Looks pretty similar to the Episode VI arc, except Rey didn’t long for adventure. And the question of her lineage lingers. But with The Rise of Skywalker a mirror of the original trilogy forms.

  • Episode VII – Episode IX: A tech scavenger, secretly the granddaughter of the evil Emperor behind the First Order, joins a battle against the First Order. She learns to master her grandfather’s power, and instead of falling to evil, uses it to redeem the fallen Skywalker bloodline and destroy the First Order.

It’s a little clunky. The promise of Rey’s parentage is a red herring, along with the mutual gravity between her and artifacts of the past, like the Skywalker lightsaber and the Millennium Falcon. It’s fitting that Palpatine would be the final antagonist, as he was the one who set the Skywalker Saga in motion, using Shmi Skywalker as a Force Madonna. Supreme Leader Snoke was revealed to be a proxy for Palpatine (I mean, what else could he have been?), but Palpatine should have been more of a presence throughout the final trilogy. The First Order is indistinguishable from the Empire anyway, and if Palpatine were going to use a puppet proxy, why wouldn’t he choose a beautiful, charismatic form than something that just looks like the Emperor, smooshed a little differently and using a dumb name?

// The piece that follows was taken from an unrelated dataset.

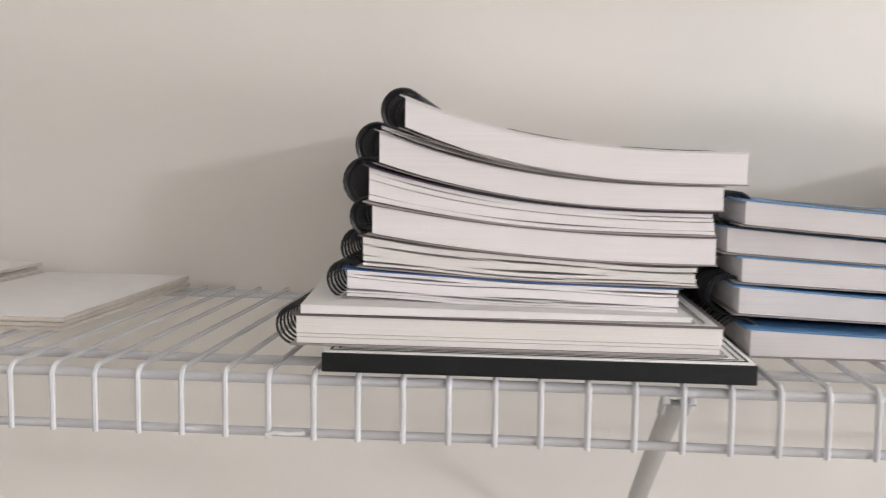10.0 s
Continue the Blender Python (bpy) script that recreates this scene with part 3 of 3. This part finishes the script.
under = [o for o in top_sketch.users_collection[0].objects if o.name.startswith("sketchbook") and o.parent is None][-2]
for j, (lift, power) in enumerate(((0.0008, 2.45), (0.0014, 2.25), (0.0019, 2.05))):
    z0 = DECK + 0.1345 - under.location.z + lift
    part("loose_page", bowed(-0.094, 0.094, 0.0006 * j, 0.25, z0, z0 + 0.0005, DECK + 0.1052 - under.location.z + lift * 0.3, DECK + 0.1055 - under.location.z + lift * 0.3, power), (SHEET, GREY_CARD, SHEET)[j], under)


def page_streak(s0, s1, v0, v1, seed):
    """A dark scribbled band of print on the curling top page."""
    xl, xr, y0, y1, left, right, power = stack[-1][:7]
    cx, bz = (xl + xr) / 2, min(left[0], right[0])
    rnd = random.Random(seed)
    verts, n = [], 10
    for k in range(n + 1):
        s = s0 + (s1 - s0) * k / n
        z = right[1] + (left[1] - right[1]) * (1 - s) ** power - bz + 0.0004
        x = xl + (xr - xl) * s - cx
        w = 1.0 if 0 < k < n else 0.2
        mid, half = (v0 + v1) / 2 + rnd.uniform(-0.01, 0.01), (v1 - v0) / 2 * w * rnd.uniform(0.5, 1.2)
        verts += [Vector((x, (y1 - y0) * (mid - half), z)), Vector((x, (y1 - y0) * (mid + half), z + 0.0004 * w))]
    part("printed_streak", (verts, [[2 * k, 2 * k + 1, 2 * k + 3, 2 * k + 2] for k in range(n)]), INK, top_sketch, "dark scribbled print")


streaks = random.Random(77)
for k in range(44):
    first = k % 2 == 0
    v = 0.02 + 0.9 * (k / 44) ** 1.2
    s0 = (0.27 + 0.14 * v if first else 0.60 + 0.10 * v) + streaks.uniform(0, 0.05)
    s1 = (0.54 if first else 0.93) - streaks.uniform(0, 0.10)
    half = streaks.uniform(0.0012, 0.0036)
    page_streak(s0, s1, v - half, v + half, 300 + k)


# ---- canvas panels on the bare stretch of shelf ----
def canvas_panel(cx, y0, z, w, d, turn, label):
    p = thing("canvas_panel", (cx, y0, z), label, "canvas panel", "canvas panels", turn=turn)
    part("panel", box(-w / 2, w / 2, 0, d, 0, 0.0030, 0.0007), CANVAS_EDGE, p, "cream folded canvas edge")
    part("painting_face", box(-w / 2 + 0.0006, w / 2 - 0.0006, 0.0006, d - 0.0006, 0.0031, 0.0038, 0.0002), CANVAS, p, "blank white primed face")
    return p


for k, (dx, dy, turn) in enumerate([(-0.006, 0.011, -0.6), (-0.003, 0.004, 0.4), (0.0, 0.0, 0.0)]):
    canvas_panel(-0.7355 + dx, 0.077 + dy, DECK + 0.0004 + 0.0041 * k, 0.135, 0.224, turn, "blank white canvas panel in a small flat stack")
for k in range(5):
    canvas_panel(-0.8840 - 0.003 * (k % 2), 0.086 + 0.002 * (k % 3), DECK + 0.0004 + 0.0041 * k, 0.135, 0.224, 0.4 - 0.3 * k, "blank white canvas panel in a second stack by the wall")

# ---- things on the lower shelf ----
LOW = DECK - 0.302


def pouch():
    p = thing("plastic_pouch", (0.045, 0.276, LOW), "frosted plastic pouch with a teal sliding bar along its top", "pouch")
    rings = []
    for z, w, t, c in ((0.0, 0.088, 0.020, 0.0), (0.03, 0.098, 0.024, 0.002), (0.07, 0.099, 0.020, 0.006), (0.095, 0.096, 0.013, 0.012), (0.110, 0.078, 0.007, 0.020), (0.117, 0.056, 0.003, 0.026)):
        rings.append(rounded_ring(-w, w, c - t, c + t, min(t, 0.012) * 0.95, z + 0.0005))
    part("bag", loft(rings, True, True), FROST, p)
    part("slider", box(-0.051, 0.052, 0.022, 0.031, 0.1163, 0.1223, 0.0012), TEAL, p, "teal plastic slider bar")


pouch()


def clear_box():
    p = thing("clear_box", (0.277, 0.215, LOW), "open clear plastic box holding crumpled orange paper", "box")
    outer = loft([rounded_ring(-w, w, -d, d, 0.008, z) for w, d, z in ((0.058, 0.055, 0.0005), (0.064, 0.062, 0.101), (0.067, 0.065, 0.1025), (0.067, 0.065, 0.1040), (0.0625, 0.0605, 0.1040), (0.056, 0.053, 0.003))], True, True)
    part("body", outer, FROST, p)
    q = thing("crumpled_paper", (0.300, 0.222, LOW + 0.0035), "crumpled orange paper in a clear box", "paper")
    bm = bmesh.new()
    bmesh.ops.create_icosphere(bm, subdivisions=3, radius=1)
    for v in bm.verts:
        s = 1 + 0.5 * noise.noise(v.co * 2.3) + 0.15 * noise.noise(v.co * 7)
        v.co = Vector((v.co.x * 0.031 * s, v.co.y * 0.026 * s, 0.05 + v.co.z * 0.045 * s))
    zmin = min(v.co.z for v in bm.verts)
    bm.verts.index_update()
    shape = [v.co - Vector((0, 0, zmin)) for v in bm.verts], [[v.index for v in f.verts] for f in bm.faces]
    bm.free()
    part("paper", shape, ORANGE, q, smooth=False)


clear_box()


def spray_bottle():
    b = thing("spray_bottle", (0.402, 0.270, LOW), "small black plastic bottle with a black spray nozzle", "bottle")
    part("body", lathe([(0.015, 0.0005), (0.0165, 0.003), (0.0165, 0.058), (0.014, 0.067), (0.009, 0.070), (0.009, 0.074)]), BLACK_PLASTIC, b)
    part("collar", lathe([(0.0135, 0.0735), (0.0145, 0.0745), (0.0145, 0.0890), (0.0125, 0.0915), (0.0085, 0.092)], 24), BLACK_PLASTIC, b)
    part("nozzle", lathe([(0.0076, 0.0915), (0.0083, 0.093), (0.0074, 0.108), (0.0066, 0.1115), (0.003, 0.1125)], 24), BLACK_PLASTIC, b)


spray_bottle()


def jar(x, y, h, r, label):
    j = thing("jar", (x, y, LOW), label, "jar", "white jars")
    part("body", lathe([(r * 0.9, 0.0005), (r * 0.96, 0.003), (r * 0.96, h - 0.03), (r * 0.8, h - 0.024), (r * 0.8, h - 0.018)]), JAR_WHITE, j)
    rings, n = [], 60
    for rr, z in ((r * 0.97, h - 0.018), (r, h - 0.0165), (r, h - 0.004), (r * 0.96, h - 0.001), (r * 0.88, h), (r * 0.8, h - 0.0006)):
        ridge = 0.0004 if z < h - 0.003 else 0.0
        rings.append([Vector(((rr + ridge * (k % 2)) * math.cos(2 * math.pi * k / n), (rr + ridge * (k % 2)) * math.sin(2 * math.pi * k / n), z)) for k in range(n)])
    part("lid", loft(rings, True, True), JAR_WHITE, j, "white screw lid")


jar(0.509, 0.265, 0.0940, 0.0222, "white plastic jar with a white screw lid")
jar(0.583, 0.265, 0.0895, 0.0222, "white plastic jar with a white screw lid")
jar(0.676, 0.265, 0.080, 0.025, "shorter white plastic jar with a white screw lid")
jar(0.462, 0.27, 0.078, 0.012, "slim white plastic jar beside larger jars")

But more significantly, this is the Skywalker Saga, and whether you found this ending satisfying probably hinges on how you think of the Skywalker bloodline and the prophecy of the Chosen One. Palpatine used the Force to induce the midi-chlorians to create life in Shmi Skywalker. Anakin Skywalker was the Force made flesh—a mortal incarnation of the Force. The Jedi of the time even had a term for it: a “vergence” in the Force. They also had a prophecy around it: a Chosen One would be one such vergence, and he or she would “bring balance to the Force.”

As the incarnation of the Force merged its bloodline with human beings by having children, the poetically minded among us might suppose the Force acquired a human soul, capable of moral agency. There was Luke, trained by Jedi of the old order. There was Leia, untouched by both Jedi and Sith philosophies. And then there was Leia’s son Ben, trained by Luke in his own reconstruction of the old Jedi way, but corrupted by the Palpatine proxy. And then there was Rey: Force-intuitive on her own, offered training by the fallen Ben, refused but then grudgingly granted training by Luke, and finally trained by Leia.

But Rey ended up a Palpatine, not a Skywalker. At least by blood.

So what does the whole saga look like, in terms of promises and payoffs?

Episodes I – IX: The Force is incarnated as prophecy’s “Chosen One” by the machinations of an evil Sith Lord who seeks to corrupt him away from his purpose, but…

…but the Sith Lord’s granddaughter redeems the Chosen One’s grandson, and together they destroy the Sith Lord?

It lacks poetry. Yes, a Palpatine corrupted the Force incarnate, and generations later, another Palpatine redeemed it and set it free. And yes, at the end, Rey adopts the name “Skywalker.” But what about that prophecy about bringing balance to the Force? Did that just translate to “kill Palpatine and make sure he stays dead?” That isn’t satisfying at all. Especially since the saga seemed to be dropping clues about a deeper meaning, right up until the end.

  • Trilogy 1: The aloofness, arrogance, and lack of empathy of the Jedi order enabled Palpatine to divide Anakin’s loyalties, and it was a only a violation of the Jedi code—loving, marrying, and having children—that set in motion Anakin’s eventual redemption.
  • Trilogy 2: It is only when Luke defies Yoda out of compassion for his friends, and Darth Vader exposes Obi-Wan’s lies by omission, does Luke seek to confront his father with love. In the confrontation, his fear for his sister drives him to batter Vader into submission, but a flash of empathy makes him stay his hand instead of killing him. It was emotion that enabled Luke to turn Vader against the Emperor. And it hints at what a balanced Force could look like.
  • Trilogy 3: An untrained girl uses the Force like a natural, and seeks the last Jedi master for instruction. Luke says he was wrong, and the Jedi order was wrong. He says he must be the last Jedi. Rey intuitively reaches for the Dark Side of the Force, and Luke is terrified. All around the galaxy, more Force-intuitives begin to awaken, without any Jedi or Sith dogma. Rey uses both Light and Dark powers to serve her own purposes, remaining true to her heart throughout.

It really seems that the prophesied balance to the Force was going to be a union of the so-called Light and Dark sides, the disciplined head and the emotional heart, focus and passion. The final, encompassing ring could have elevated the mythic saga of I – VI to a statement about the human condition.

Maybe this would have been the story if we hadn’t lost Carrie Fisher. Leia, of the incarnated Force’s bloodline and free of the influence of both Jedi and Sith, could have taught Rey a third path. Or better still, redeemed her own son, not through combat, but through love. Leia, Yoda’s fallback “other hope,” could have been the key to ushering in an era of the Balanced Force that none of the others could imagine.

Episodes I – IX: The Force is incarnated into the human Skywalker bloodline to balance itself, and the Jedi and Sith war over their hearts and minds with their binary philosophies. The one Skywalker left unindoctrinated finds the truth of the balance.

That’s the sort of ending that would have satisfied me.